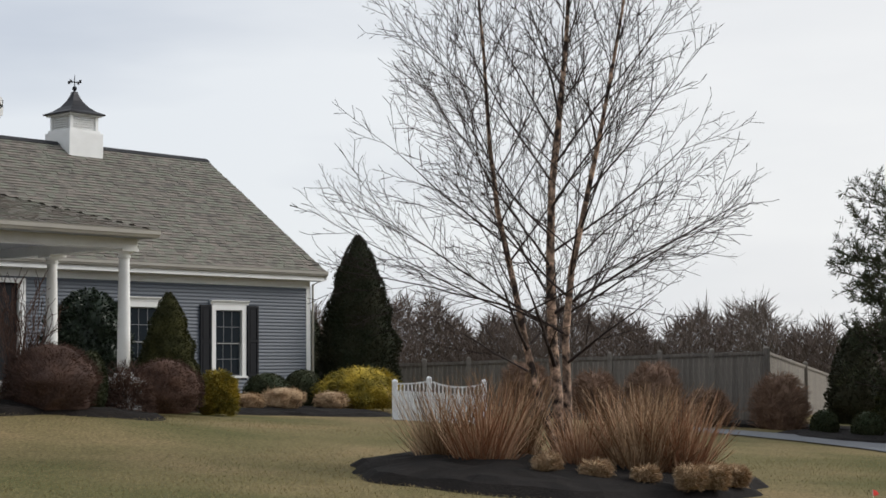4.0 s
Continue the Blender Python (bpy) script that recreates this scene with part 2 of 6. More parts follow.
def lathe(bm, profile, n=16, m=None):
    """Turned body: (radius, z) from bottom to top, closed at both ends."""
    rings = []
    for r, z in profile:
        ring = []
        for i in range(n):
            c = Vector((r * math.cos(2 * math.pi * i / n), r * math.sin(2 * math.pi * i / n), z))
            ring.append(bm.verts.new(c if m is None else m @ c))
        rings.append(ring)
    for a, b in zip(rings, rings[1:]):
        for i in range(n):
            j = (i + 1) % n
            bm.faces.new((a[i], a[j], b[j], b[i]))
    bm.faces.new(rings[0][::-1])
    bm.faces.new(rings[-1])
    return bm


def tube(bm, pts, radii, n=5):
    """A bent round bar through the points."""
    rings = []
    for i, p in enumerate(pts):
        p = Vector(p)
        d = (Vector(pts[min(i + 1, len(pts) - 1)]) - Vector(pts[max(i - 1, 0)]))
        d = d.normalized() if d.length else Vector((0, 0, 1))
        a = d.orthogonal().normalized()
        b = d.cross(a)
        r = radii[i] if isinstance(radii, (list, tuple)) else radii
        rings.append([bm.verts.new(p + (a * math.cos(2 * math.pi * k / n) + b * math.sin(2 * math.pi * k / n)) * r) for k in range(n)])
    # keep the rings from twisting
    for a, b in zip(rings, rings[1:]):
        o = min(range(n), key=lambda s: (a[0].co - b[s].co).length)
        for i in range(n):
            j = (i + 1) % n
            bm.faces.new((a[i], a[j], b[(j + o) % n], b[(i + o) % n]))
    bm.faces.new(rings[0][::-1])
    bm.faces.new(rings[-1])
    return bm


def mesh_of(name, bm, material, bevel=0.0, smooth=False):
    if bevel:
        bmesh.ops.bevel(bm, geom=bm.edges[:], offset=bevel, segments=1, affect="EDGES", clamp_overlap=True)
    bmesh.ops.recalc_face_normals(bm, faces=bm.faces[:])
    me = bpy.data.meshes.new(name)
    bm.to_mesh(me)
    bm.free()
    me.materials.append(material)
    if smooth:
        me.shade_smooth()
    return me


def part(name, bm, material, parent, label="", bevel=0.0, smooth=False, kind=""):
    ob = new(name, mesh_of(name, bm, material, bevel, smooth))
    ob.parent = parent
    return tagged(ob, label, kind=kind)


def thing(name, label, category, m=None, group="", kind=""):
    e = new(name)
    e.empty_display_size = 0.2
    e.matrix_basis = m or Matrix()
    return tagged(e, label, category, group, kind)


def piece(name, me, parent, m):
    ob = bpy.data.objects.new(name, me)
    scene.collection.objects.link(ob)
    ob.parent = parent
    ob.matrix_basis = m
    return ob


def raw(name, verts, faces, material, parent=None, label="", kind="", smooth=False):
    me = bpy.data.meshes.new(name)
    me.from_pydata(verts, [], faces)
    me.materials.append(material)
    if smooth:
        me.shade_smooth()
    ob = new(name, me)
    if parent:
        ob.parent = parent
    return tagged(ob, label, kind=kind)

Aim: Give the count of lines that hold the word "scene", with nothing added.

Final result: 2